→ Aim
Copy all lines below exactly as written. Leave pictures out.
____ Data shown
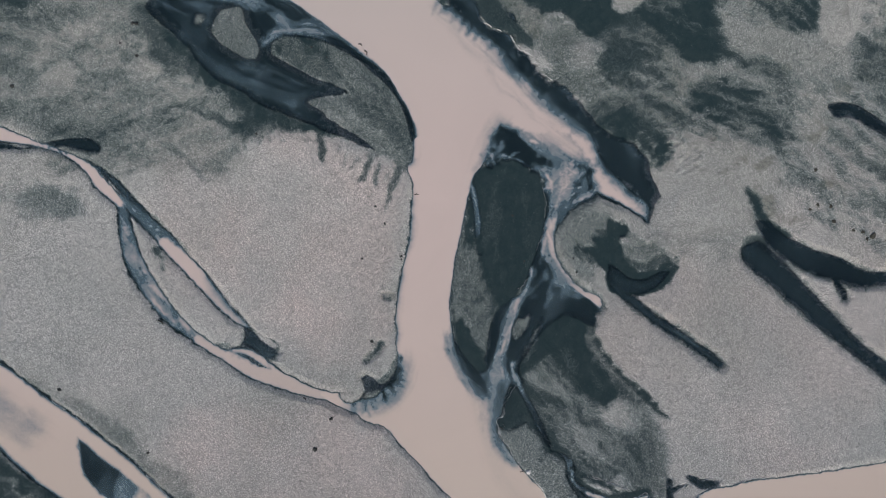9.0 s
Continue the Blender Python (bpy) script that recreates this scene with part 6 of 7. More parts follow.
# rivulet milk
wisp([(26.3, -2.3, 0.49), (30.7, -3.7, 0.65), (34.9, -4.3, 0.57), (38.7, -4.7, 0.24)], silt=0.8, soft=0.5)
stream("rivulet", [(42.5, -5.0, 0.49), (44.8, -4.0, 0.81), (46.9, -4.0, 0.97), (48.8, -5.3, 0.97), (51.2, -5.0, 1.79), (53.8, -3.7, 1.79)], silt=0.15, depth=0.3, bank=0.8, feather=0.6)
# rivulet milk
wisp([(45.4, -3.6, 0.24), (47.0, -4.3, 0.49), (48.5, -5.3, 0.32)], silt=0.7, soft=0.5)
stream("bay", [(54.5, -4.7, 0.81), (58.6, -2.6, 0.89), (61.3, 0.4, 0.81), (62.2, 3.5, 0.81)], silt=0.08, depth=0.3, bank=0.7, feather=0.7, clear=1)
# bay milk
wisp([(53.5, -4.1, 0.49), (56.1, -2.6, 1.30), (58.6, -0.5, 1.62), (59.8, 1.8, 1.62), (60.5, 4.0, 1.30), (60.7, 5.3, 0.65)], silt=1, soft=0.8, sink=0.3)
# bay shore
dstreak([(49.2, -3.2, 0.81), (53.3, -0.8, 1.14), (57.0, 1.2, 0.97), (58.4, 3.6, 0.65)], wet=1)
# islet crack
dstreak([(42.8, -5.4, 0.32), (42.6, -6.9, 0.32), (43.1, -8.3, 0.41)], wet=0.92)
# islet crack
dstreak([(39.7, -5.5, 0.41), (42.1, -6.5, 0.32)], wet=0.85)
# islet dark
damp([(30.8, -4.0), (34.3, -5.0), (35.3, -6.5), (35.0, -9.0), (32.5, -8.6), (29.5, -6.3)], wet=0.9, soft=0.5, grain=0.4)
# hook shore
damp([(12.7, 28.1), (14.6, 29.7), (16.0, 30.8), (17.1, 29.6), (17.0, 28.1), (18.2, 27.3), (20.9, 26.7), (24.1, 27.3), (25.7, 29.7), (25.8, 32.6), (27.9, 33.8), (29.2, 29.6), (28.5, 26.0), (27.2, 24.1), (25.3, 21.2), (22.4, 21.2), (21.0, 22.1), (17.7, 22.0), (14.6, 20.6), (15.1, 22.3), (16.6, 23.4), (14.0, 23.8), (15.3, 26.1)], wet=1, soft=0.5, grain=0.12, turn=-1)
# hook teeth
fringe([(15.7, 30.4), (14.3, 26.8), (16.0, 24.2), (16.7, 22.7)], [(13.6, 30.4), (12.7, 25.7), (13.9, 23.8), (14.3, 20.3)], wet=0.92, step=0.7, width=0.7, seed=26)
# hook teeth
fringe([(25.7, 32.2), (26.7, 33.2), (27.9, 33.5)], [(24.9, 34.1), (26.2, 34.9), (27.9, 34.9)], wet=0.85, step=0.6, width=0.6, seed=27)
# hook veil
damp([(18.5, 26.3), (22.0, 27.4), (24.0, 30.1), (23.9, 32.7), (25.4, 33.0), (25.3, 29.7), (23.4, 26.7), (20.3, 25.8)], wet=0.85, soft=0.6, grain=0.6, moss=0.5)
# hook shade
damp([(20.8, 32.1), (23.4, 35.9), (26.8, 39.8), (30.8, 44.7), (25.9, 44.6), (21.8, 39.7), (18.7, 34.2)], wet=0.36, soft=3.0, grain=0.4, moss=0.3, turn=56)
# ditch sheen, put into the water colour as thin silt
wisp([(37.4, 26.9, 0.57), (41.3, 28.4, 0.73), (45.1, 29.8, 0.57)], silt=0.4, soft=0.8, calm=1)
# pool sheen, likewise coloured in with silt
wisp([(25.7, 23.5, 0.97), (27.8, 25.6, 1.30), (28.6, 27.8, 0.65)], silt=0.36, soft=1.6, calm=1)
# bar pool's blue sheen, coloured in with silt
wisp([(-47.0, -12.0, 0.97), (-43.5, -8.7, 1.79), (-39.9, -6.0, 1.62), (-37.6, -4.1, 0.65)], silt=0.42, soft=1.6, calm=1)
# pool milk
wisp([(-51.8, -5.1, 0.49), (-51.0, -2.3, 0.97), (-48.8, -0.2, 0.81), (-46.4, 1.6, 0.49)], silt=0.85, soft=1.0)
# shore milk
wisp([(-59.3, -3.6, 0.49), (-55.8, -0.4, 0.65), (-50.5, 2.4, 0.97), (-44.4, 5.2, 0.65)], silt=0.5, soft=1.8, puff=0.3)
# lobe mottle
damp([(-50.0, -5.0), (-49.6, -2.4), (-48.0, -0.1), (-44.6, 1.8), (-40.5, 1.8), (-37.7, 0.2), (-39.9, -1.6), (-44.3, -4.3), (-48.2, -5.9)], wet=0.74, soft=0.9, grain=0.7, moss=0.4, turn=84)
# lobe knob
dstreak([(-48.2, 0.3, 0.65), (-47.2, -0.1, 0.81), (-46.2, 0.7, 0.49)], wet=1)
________
→ Expected answer
9.0 s
Continue the Blender Python (bpy) script that recreates this scene with part 6 of 7. More parts follow.
# rivulet milk
wisp([(26.3, -2.3, 0.49), (30.7, -3.7, 0.65), (34.9, -4.3, 0.57), (38.7, -4.7, 0.24)], silt=0.8, soft=0.5)
stream("rivulet", [(42.5, -5.0, 0.49), (44.8, -4.0, 0.81), (46.9, -4.0, 0.97), (48.8, -5.3, 0.97), (51.2, -5.0, 1.79), (53.8, -3.7, 1.79)], silt=0.15, depth=0.3, bank=0.8, feather=0.6)
# rivulet milk
wisp([(45.4, -3.6, 0.24), (47.0, -4.3, 0.49), (48.5, -5.3, 0.32)], silt=0.7, soft=0.5)
stream("bay", [(54.5, -4.7, 0.81), (58.6, -2.6, 0.89), (61.3, 0.4, 0.81), (62.2, 3.5, 0.81)], silt=0.08, depth=0.3, bank=0.7, feather=0.7, clear=1)
# bay milk
wisp([(53.5, -4.1, 0.49), (56.1, -2.6, 1.30), (58.6, -0.5, 1.62), (59.8, 1.8, 1.62), (60.5, 4.0, 1.30), (60.7, 5.3, 0.65)], silt=1, soft=0.8, sink=0.3)
# bay shore
dstreak([(49.2, -3.2, 0.81), (53.3, -0.8, 1.14), (57.0, 1.2, 0.97), (58.4, 3.6, 0.65)], wet=1)
# islet crack
dstreak([(42.8, -5.4, 0.32), (42.6, -6.9, 0.32), (43.1, -8.3, 0.41)], wet=0.92)
# islet crack
dstreak([(39.7, -5.5, 0.41), (42.1, -6.5, 0.32)], wet=0.85)
# islet dark
damp([(30.8, -4.0), (34.3, -5.0), (35.3, -6.5), (35.0, -9.0), (32.5, -8.6), (29.5, -6.3)], wet=0.9, soft=0.5, grain=0.4)
# hook shore
damp([(12.7, 28.1), (14.6, 29.7), (16.0, 30.8), (17.1, 29.6), (17.0, 28.1), (18.2, 27.3), (20.9, 26.7), (24.1, 27.3), (25.7, 29.7), (25.8, 32.6), (27.9, 33.8), (29.2, 29.6), (28.5, 26.0), (27.2, 24.1), (25.3, 21.2), (22.4, 21.2), (21.0, 22.1), (17.7, 22.0), (14.6, 20.6), (15.1, 22.3), (16.6, 23.4), (14.0, 23.8), (15.3, 26.1)], wet=1, soft=0.5, grain=0.12, turn=-1)
# hook teeth
fringe([(15.7, 30.4), (14.3, 26.8), (16.0, 24.2), (16.7, 22.7)], [(13.6, 30.4), (12.7, 25.7), (13.9, 23.8), (14.3, 20.3)], wet=0.92, step=0.7, width=0.7, seed=26)
# hook teeth
fringe([(25.7, 32.2), (26.7, 33.2), (27.9, 33.5)], [(24.9, 34.1), (26.2, 34.9), (27.9, 34.9)], wet=0.85, step=0.6, width=0.6, seed=27)
# hook veil
damp([(18.5, 26.3), (22.0, 27.4), (24.0, 30.1), (23.9, 32.7), (25.4, 33.0), (25.3, 29.7), (23.4, 26.7), (20.3, 25.8)], wet=0.85, soft=0.6, grain=0.6, moss=0.5)
# hook shade
damp([(20.8, 32.1), (23.4, 35.9), (26.8, 39.8), (30.8, 44.7), (25.9, 44.6), (21.8, 39.7), (18.7, 34.2)], wet=0.36, soft=3.0, grain=0.4, moss=0.3, turn=56)
# ditch sheen, put into the water colour as thin silt
wisp([(37.4, 26.9, 0.57), (41.3, 28.4, 0.73), (45.1, 29.8, 0.57)], silt=0.4, soft=0.8, calm=1)
# pool sheen, likewise coloured in with silt
wisp([(25.7, 23.5, 0.97), (27.8, 25.6, 1.30), (28.6, 27.8, 0.65)], silt=0.36, soft=1.6, calm=1)
# bar pool's blue sheen, coloured in with silt
wisp([(-47.0, -12.0, 0.97), (-43.5, -8.7, 1.79), (-39.9, -6.0, 1.62), (-37.6, -4.1, 0.65)], silt=0.42, soft=1.6, calm=1)
# pool milk
wisp([(-51.8, -5.1, 0.49), (-51.0, -2.3, 0.97), (-48.8, -0.2, 0.81), (-46.4, 1.6, 0.49)], silt=0.85, soft=1.0)
# shore milk
wisp([(-59.3, -3.6, 0.49), (-55.8, -0.4, 0.65), (-50.5, 2.4, 0.97), (-44.4, 5.2, 0.65)], silt=0.5, soft=1.8, puff=0.3)
# lobe mottle
damp([(-50.0, -5.0), (-49.6, -2.4), (-48.0, -0.1), (-44.6, 1.8), (-40.5, 1.8), (-37.7, 0.2), (-39.9, -1.6), (-44.3, -4.3), (-48.2, -5.9)], wet=0.74, soft=0.9, grain=0.7, moss=0.4, turn=84)
# lobe knob
dstreak([(-48.2, 0.3, 0.65), (-47.2, -0.1, 0.81), (-46.2, 0.7, 0.49)], wet=1)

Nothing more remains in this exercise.